[Dataset section]

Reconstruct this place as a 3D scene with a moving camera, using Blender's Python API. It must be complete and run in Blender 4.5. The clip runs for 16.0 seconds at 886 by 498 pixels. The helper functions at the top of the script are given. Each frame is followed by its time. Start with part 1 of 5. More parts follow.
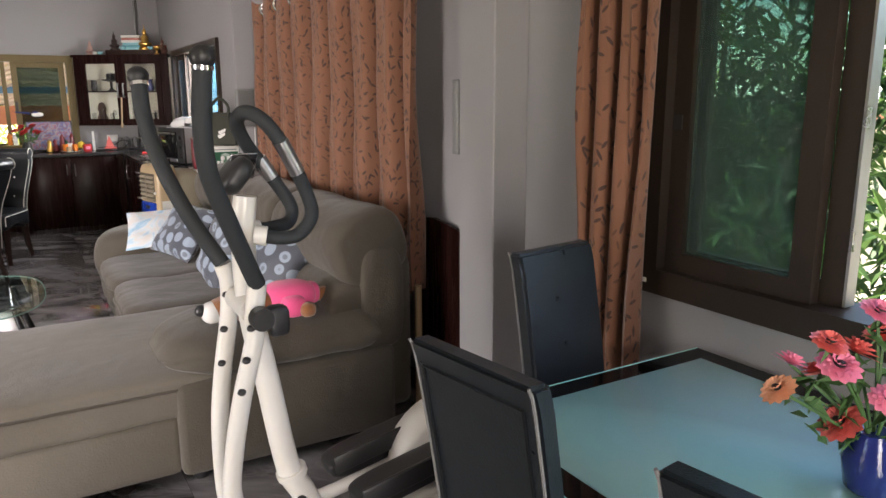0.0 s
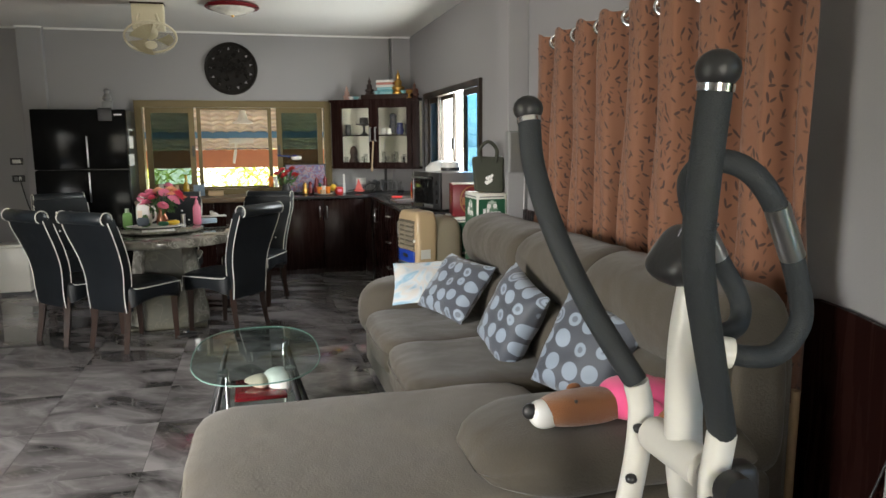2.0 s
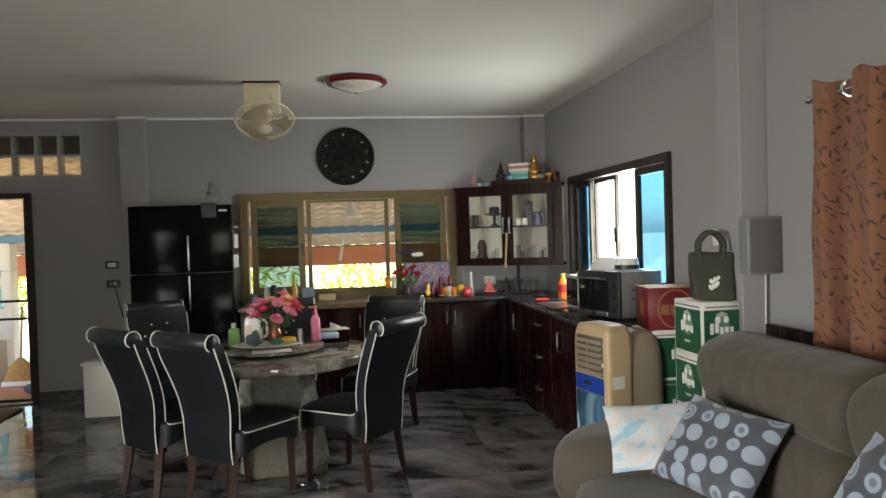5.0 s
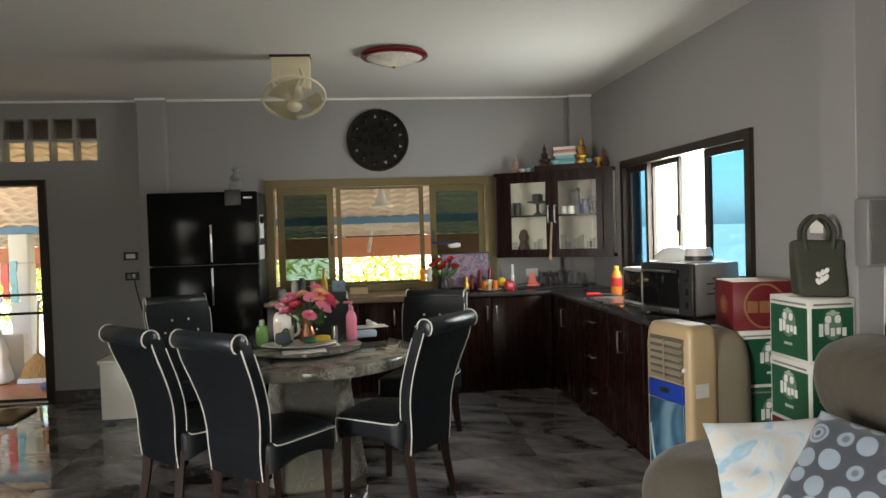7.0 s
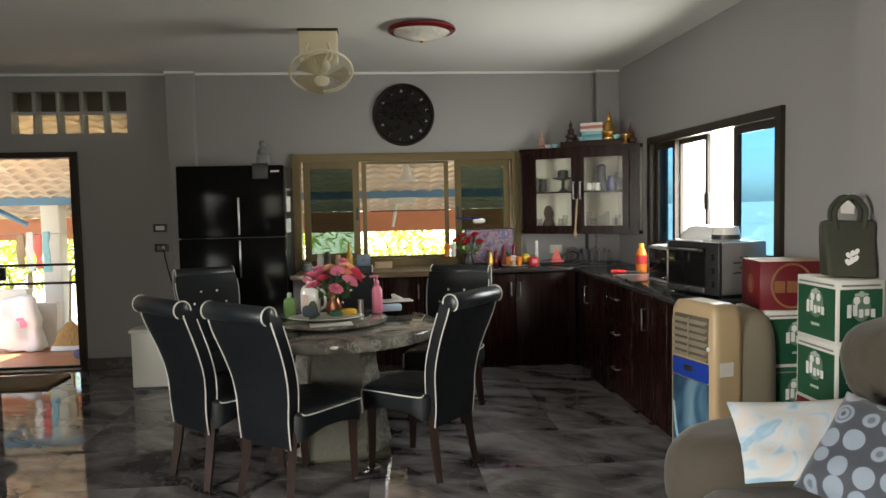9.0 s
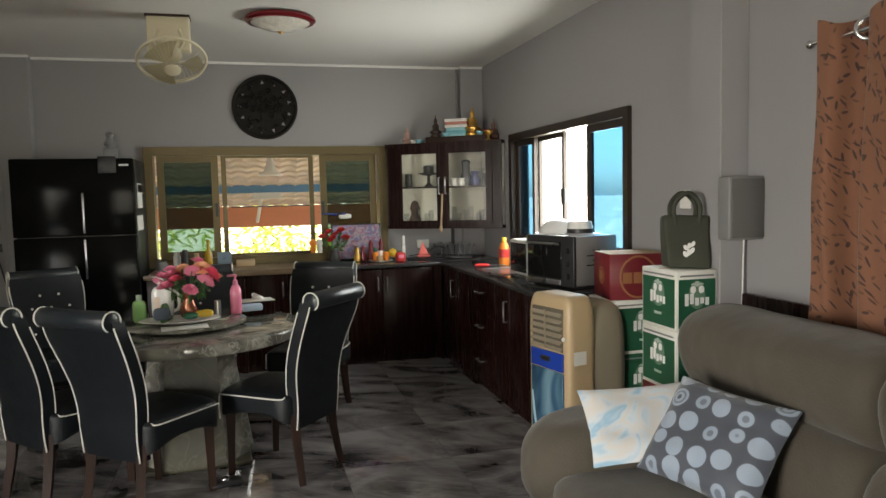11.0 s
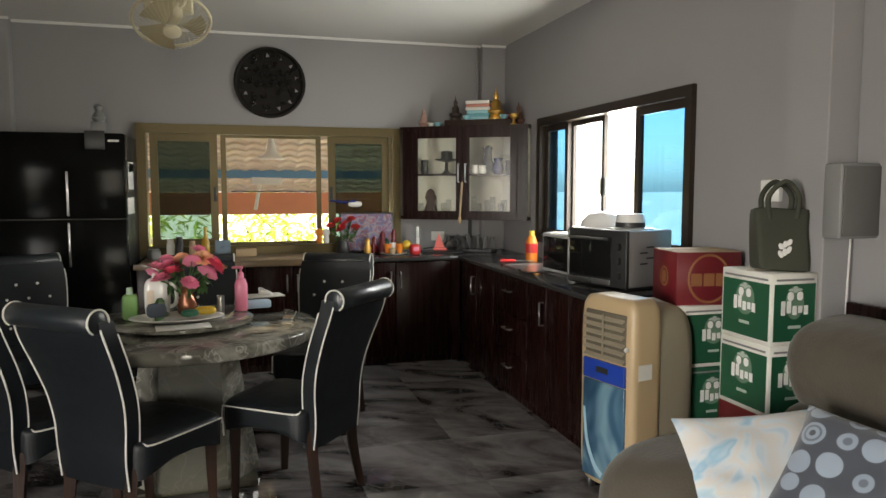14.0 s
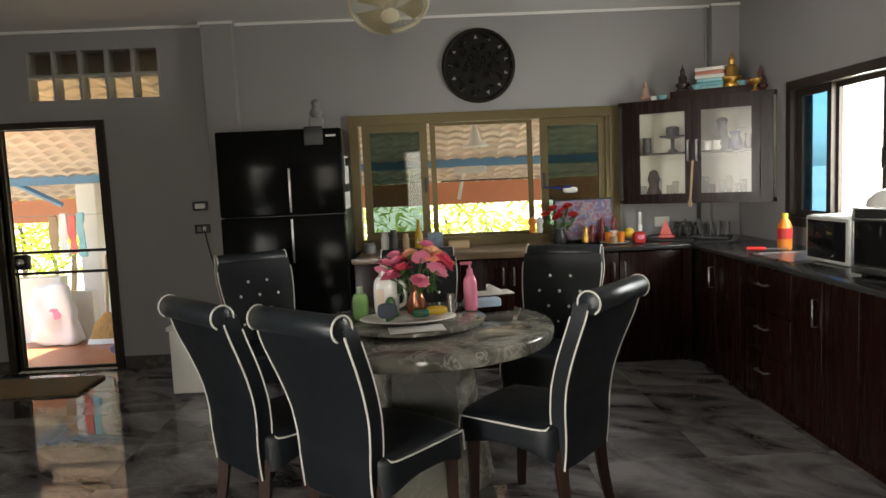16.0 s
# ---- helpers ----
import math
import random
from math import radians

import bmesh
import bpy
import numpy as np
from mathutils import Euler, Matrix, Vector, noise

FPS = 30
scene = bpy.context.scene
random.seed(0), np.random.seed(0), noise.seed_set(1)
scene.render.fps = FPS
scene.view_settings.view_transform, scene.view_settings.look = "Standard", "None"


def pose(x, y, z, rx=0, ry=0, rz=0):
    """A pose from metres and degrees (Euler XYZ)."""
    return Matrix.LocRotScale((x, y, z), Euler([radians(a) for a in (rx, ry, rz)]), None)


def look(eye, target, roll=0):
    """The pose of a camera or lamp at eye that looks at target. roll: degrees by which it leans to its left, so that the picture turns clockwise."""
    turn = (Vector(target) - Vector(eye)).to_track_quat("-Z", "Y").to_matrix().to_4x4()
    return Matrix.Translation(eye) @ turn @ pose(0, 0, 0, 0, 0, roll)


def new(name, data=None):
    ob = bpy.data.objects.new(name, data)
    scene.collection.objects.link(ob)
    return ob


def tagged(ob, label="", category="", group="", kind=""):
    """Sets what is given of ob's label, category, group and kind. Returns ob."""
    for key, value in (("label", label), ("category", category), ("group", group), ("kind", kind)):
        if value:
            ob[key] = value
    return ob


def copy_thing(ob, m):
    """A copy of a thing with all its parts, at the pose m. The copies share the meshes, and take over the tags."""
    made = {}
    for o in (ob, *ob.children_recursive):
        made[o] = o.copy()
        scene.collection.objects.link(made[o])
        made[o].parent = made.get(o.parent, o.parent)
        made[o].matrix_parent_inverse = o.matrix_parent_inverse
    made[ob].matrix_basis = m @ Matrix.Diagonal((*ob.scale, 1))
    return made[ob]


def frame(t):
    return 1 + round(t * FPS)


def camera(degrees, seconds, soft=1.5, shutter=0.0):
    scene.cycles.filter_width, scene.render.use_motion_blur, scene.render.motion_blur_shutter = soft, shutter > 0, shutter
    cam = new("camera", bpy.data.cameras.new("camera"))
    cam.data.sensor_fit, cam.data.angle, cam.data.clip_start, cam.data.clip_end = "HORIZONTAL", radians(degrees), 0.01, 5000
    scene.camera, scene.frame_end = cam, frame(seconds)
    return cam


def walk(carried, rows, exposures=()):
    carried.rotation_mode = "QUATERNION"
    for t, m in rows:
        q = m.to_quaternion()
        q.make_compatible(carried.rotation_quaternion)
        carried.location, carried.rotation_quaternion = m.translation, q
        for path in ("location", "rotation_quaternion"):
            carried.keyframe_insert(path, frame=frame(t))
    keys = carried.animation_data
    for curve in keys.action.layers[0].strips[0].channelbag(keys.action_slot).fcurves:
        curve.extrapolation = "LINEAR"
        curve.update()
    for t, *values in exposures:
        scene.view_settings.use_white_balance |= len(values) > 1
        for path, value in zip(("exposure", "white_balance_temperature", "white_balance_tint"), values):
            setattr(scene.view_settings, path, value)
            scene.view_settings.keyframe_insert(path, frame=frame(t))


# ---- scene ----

[Short problem]
What is the number of lines in the listing that contain the string "shutter"? Reply with that number alone.

[Completed exercise]
2